I bought a server rack. A proper one, 24U, steel, the kind with the square-hole rails and the little cage nuts that ping off into corners of the room you didn't know existed. It came off a company refresh for less than the cost of a meal out, and the man who sold it to me helped me load it into the car with the expression of someone watching a problem leave on someone else's insurance. I should have read that expression more carefully.
It lives in the garage. This is the first thing I'd tell anyone considering it: think very hard about where the noise and the heat go, because they go somewhere, and that somewhere is now a room you have to share with a lawnmower and your own decisions.
the noise
1U servers are loud in a way that does not come across in the listings. The fans are 40mm and they spin at the speed of a small jet because that is the only way to move air through a chassis that thin. One of them, idling, is a hairdryer. Three of them is a conversation you have to shout over. The garage is detached, which is the only reason I am still married, and even so I swapped the worst offender's fans for Noctua equivalents and accepted the slightly higher temperatures as the price of being able to think.

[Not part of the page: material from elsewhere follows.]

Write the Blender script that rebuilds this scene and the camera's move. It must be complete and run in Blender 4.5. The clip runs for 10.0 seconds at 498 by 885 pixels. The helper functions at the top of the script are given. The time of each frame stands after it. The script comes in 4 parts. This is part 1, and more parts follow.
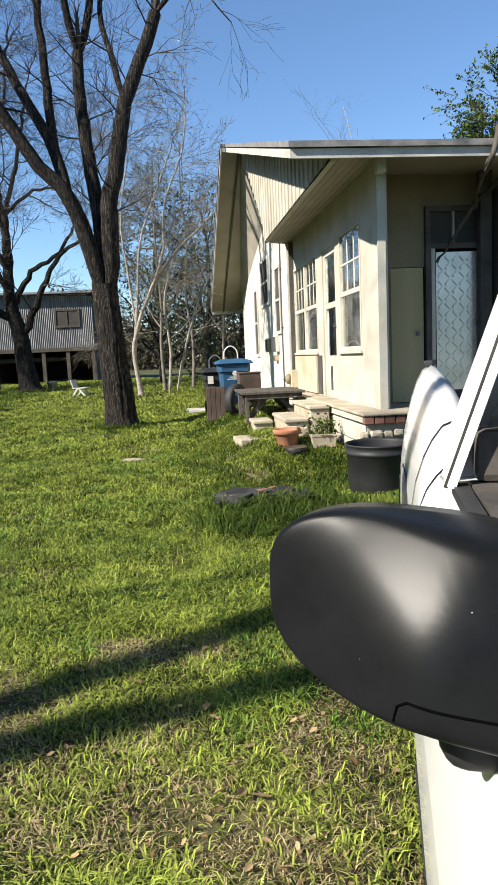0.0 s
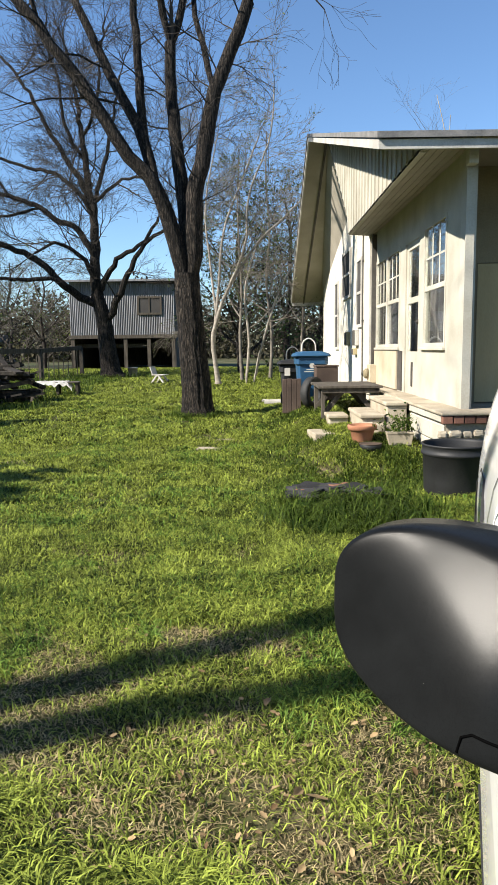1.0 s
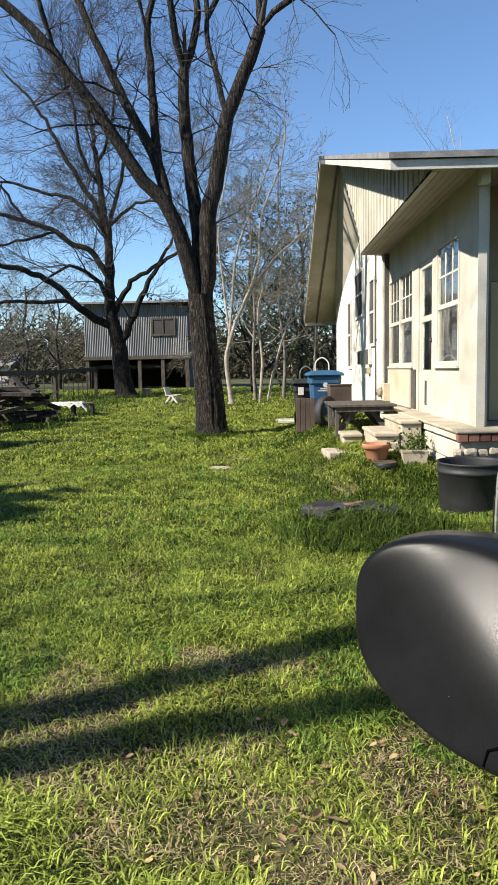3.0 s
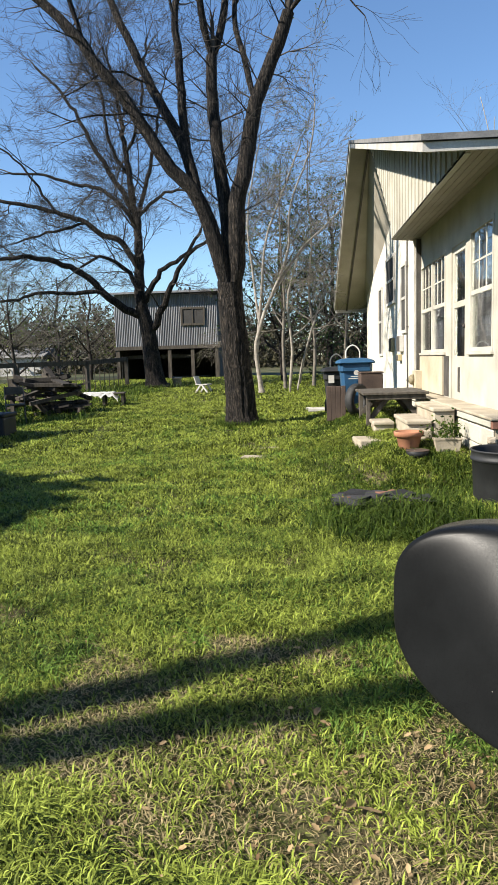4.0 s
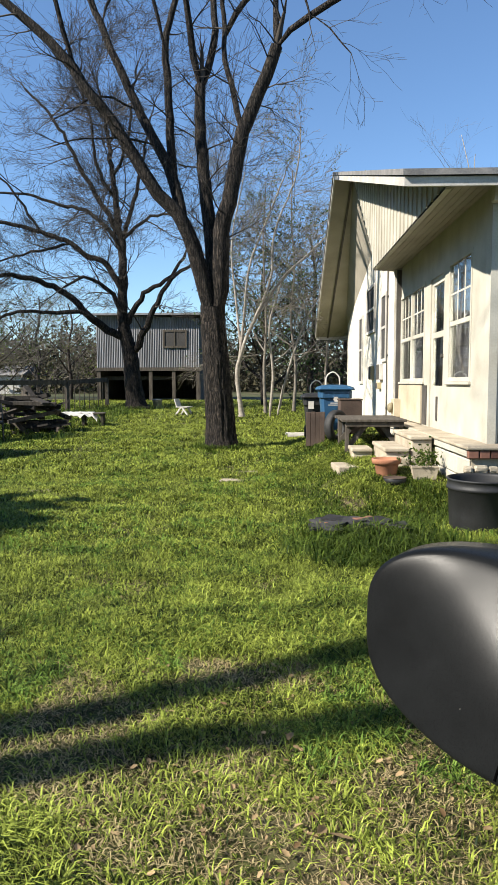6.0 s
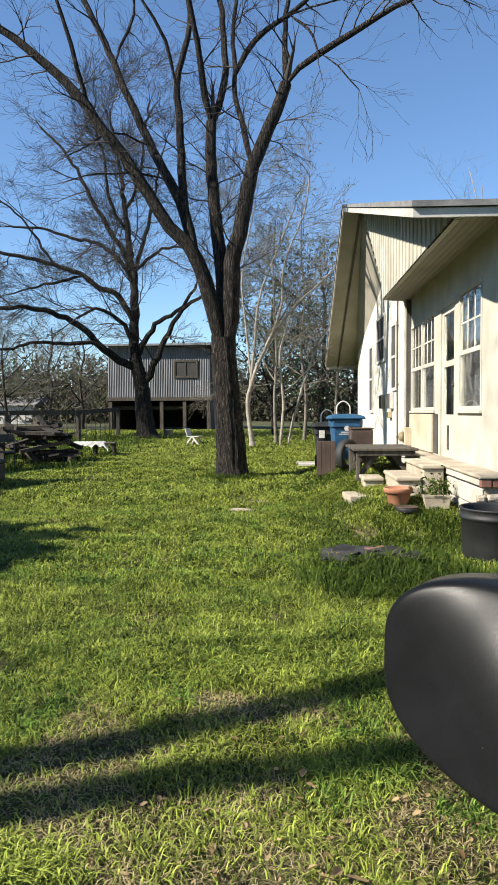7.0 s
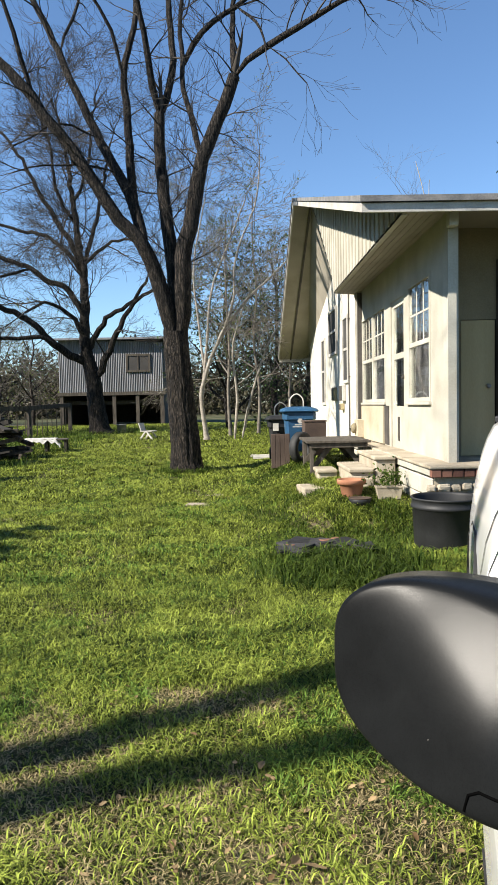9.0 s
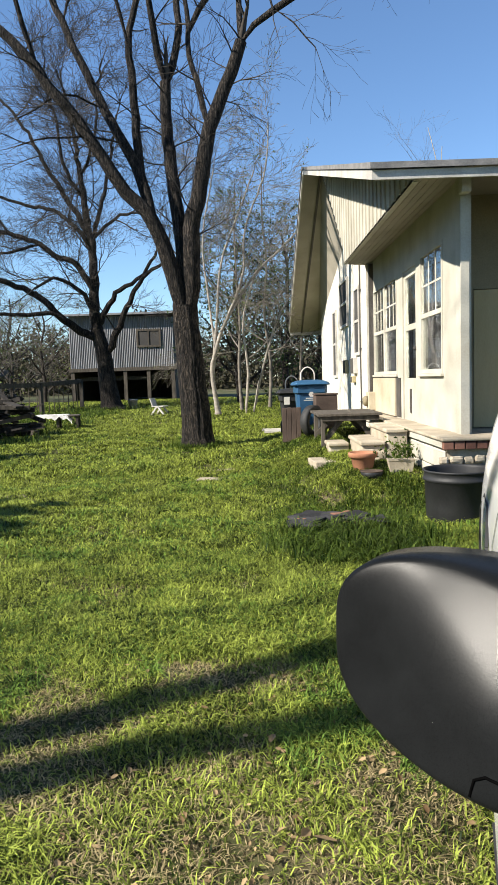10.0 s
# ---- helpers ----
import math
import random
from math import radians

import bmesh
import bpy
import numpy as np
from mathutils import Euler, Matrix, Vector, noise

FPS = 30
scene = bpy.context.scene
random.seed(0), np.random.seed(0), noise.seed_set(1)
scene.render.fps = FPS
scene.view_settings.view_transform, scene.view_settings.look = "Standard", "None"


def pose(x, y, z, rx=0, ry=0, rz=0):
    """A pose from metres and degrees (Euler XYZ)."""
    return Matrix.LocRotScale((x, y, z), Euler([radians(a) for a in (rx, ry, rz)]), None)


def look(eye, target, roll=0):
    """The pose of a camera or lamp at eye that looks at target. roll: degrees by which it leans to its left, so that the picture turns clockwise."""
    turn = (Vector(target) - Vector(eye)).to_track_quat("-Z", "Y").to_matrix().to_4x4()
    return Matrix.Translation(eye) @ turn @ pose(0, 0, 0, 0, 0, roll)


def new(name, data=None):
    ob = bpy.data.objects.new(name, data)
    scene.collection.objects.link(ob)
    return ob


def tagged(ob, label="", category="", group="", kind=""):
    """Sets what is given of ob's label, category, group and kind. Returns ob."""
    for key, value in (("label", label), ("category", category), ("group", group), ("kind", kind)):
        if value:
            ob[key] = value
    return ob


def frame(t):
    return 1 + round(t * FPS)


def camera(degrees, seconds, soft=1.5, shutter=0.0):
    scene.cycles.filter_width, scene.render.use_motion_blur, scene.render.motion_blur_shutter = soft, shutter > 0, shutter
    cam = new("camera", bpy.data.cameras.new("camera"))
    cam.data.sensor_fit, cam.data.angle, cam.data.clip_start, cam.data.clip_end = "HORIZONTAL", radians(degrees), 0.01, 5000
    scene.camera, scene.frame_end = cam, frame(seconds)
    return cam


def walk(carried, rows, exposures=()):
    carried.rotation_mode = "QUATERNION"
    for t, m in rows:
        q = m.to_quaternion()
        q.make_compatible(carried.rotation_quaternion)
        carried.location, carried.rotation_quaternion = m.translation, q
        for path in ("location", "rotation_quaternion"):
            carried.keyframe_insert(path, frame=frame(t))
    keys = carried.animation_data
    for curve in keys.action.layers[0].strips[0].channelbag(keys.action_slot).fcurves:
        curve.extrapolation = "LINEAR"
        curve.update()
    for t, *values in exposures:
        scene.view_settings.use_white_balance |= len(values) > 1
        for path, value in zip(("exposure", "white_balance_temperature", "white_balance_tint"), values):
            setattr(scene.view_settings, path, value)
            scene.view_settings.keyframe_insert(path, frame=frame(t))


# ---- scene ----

If your rack is going anywhere near a living space, buy quiet kit from the start or buy tower servers and stack them. The fan noise is not a quirk you get used to. It is a constant, and it is the thing that turns "I have a homelab" into "I have a room I avoid".
the heat and the damp
A part-full rack puts out a surprising amount of heat. In summer the garage became a sauna; in winter it became the only warm corner of the property, which sounds nice until you remember the other half of a cold garage in a British winter, which is damp. Warm electronics plus cold humid air plus the temperature swings of a space that isn't climate-controlled is a recipe for condensation, and condensation is a recipe for the kind of fault that turns up at 2am and clears itself by morning, leaving you nothing to debug.
I run a cheap dehumidifier in there now, on a smart plug, triggered off a humidity sensor. It is genuinely the most important thing in the rack and it cost the least. The lesson, if there is one: the environment is part of the system. You can have immaculate kit and immaculate cabling and still lose a disk to the weather.
the power
I had not thought properly about power, which in hindsight is embarrassing. A handful of older servers idling draw more than you'd guess, and the bill arrived to remind me that "spare hardware" is not free to run. I measured everything with a plug-in meter and was unpleasantly surprised: the rack was costing me a noticeable amount a month just to sit there being a rack.
So I did the unglamorous work. Decommissioned the two power-hungriest boxes and folded their workloads onto one newer, more efficient machine. Put the whole rack behind a UPS, not for uptime heroics but because the garage circuit is shared and the lawnmower's neighbour, the freezer, occasionally trips things. And I set up monitoring of actual draw so the number is on a graph and not a surprise on a bill.
# the boring measurement that changed my mind
# average draw before consolidation: ~310W
# after retiring two boxes: ~140W
Cutting it roughly in half made the whole project defensible again. Before that, I was paying a quiet monthly tax for the privilege of nostalgia about hardware.
The UPS taught me its own small lesson, incidentally. I bought it imagining dramatic power cuts and rode-out outages, and what it actually does, ninety-nine times out of a hundred, is absorb the brief brownouts and switching transients that a shared domestic circuit throws off when a big motor starts. The freezer kicking in used to be invisible; on the monitoring it turns out to be a real dip. The servers never noticed because the UPS ate it. That's the unglamorous truth of a lot of homelab kit: the value isn't the disaster you pictured, it's the steady stream of small ones you never see.
what made it worth keeping
Despite all of the above, I have not got rid of it, and I'm not going to. A real rack with real rails means everything has a place and slides out for service without unplugging the whole stack. The cabling, once I'd committed to doing it properly with a horizontal manager and labelled patch leads, is a genuine pleasure to work in compared to the nest of cables it replaced. And there is a real, unhuffy satisfaction in having a small, well-ordered system that you fully understand, top to bottom, because you assembled every layer of it yourself.
The honest summary is that the hardware was the cheap part and the easy part. The cost was heat, noise, damp and power, none of which the listing mentioned, all of which I had to solve before the rack was an asset rather than a liability. If you go for one, solve those four things first, on paper, before the car boot ever opens. The man who sold it to me knew all this. I just had to learn it the way I learn most things, which is the long way, in a cold garage, on a Sunday.